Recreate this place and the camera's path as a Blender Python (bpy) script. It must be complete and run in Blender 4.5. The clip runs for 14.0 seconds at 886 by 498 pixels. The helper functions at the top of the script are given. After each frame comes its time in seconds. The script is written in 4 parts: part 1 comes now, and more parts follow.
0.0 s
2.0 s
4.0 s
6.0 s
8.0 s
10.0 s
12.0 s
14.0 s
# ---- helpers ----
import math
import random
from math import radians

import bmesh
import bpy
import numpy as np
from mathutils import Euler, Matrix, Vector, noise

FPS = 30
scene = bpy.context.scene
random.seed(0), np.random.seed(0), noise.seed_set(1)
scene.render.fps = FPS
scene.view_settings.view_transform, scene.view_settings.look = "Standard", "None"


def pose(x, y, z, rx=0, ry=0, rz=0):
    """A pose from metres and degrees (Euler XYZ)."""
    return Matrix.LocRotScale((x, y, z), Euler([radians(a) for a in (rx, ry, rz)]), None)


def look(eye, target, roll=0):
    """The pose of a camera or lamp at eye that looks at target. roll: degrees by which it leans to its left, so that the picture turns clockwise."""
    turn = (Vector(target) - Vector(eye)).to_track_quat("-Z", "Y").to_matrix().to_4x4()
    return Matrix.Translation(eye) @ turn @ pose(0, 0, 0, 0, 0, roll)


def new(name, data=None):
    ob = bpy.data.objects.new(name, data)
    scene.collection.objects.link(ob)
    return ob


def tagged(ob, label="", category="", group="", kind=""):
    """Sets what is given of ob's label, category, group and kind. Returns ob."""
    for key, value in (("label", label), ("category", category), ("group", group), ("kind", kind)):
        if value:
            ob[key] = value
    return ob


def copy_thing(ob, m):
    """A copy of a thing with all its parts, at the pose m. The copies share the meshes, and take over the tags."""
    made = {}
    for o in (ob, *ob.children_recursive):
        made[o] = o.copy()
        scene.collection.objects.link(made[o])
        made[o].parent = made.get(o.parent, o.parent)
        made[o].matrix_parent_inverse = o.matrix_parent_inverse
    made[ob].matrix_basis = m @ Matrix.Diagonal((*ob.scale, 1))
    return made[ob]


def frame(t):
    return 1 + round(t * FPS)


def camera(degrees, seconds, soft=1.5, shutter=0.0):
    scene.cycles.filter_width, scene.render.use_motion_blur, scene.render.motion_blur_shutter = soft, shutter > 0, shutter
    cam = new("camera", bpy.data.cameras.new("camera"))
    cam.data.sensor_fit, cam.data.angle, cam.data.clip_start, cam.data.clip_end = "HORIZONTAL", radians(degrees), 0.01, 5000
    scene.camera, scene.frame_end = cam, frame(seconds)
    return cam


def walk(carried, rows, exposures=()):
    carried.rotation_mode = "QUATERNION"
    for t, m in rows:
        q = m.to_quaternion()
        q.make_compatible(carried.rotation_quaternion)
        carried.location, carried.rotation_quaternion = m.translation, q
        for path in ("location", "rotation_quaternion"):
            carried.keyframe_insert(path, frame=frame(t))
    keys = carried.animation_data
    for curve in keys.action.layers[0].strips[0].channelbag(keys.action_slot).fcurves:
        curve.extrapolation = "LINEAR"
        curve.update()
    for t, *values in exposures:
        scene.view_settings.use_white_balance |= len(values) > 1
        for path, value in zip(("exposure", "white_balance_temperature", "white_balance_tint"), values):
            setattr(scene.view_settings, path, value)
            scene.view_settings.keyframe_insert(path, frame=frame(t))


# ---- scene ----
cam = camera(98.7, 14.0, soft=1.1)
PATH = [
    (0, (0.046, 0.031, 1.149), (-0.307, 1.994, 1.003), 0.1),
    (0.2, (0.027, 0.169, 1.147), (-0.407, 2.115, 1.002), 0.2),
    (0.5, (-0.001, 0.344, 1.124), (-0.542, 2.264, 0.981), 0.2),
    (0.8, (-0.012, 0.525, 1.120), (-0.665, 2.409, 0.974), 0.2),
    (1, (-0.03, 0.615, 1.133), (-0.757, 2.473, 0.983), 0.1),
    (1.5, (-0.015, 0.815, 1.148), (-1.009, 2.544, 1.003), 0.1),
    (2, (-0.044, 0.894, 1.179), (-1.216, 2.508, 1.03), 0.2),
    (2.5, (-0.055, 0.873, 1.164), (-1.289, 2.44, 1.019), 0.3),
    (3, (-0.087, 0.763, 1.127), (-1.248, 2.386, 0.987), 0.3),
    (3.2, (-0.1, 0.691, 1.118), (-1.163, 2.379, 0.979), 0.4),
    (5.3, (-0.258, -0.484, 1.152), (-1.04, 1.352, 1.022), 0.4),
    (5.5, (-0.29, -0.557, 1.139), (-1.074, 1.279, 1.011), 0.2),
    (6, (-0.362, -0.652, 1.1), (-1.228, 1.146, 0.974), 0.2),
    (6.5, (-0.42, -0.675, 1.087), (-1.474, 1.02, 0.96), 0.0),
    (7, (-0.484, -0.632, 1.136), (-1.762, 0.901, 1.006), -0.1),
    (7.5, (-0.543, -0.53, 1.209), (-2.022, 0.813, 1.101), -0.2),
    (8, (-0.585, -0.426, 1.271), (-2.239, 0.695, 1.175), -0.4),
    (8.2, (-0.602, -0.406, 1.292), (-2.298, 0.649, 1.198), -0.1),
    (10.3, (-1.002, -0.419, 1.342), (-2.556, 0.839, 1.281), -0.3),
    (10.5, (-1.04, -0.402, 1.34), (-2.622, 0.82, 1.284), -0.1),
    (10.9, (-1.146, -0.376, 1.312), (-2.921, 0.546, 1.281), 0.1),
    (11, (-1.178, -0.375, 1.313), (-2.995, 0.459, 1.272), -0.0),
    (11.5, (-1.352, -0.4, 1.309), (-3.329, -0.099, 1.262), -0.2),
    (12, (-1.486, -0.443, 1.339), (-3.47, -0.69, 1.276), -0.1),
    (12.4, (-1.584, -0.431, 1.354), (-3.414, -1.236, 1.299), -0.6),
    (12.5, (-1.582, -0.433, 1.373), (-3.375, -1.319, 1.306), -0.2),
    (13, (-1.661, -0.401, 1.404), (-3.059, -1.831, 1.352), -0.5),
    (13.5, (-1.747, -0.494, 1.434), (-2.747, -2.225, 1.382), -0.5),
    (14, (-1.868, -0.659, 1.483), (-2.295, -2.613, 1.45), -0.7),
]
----
Objective
Everything from the line that contains "for path, value" to the line that contains "scene.view_settings.keyframe_insert(path, frame=frame(t))" must be transcribed exactly, both end lines included.

Full output
        for path, value in zip(("exposure", "white_balance_temperature", "white_balance_tint"), values):
            setattr(scene.view_settings, path, value)
            scene.view_settings.keyframe_insert(path, frame=frame(t))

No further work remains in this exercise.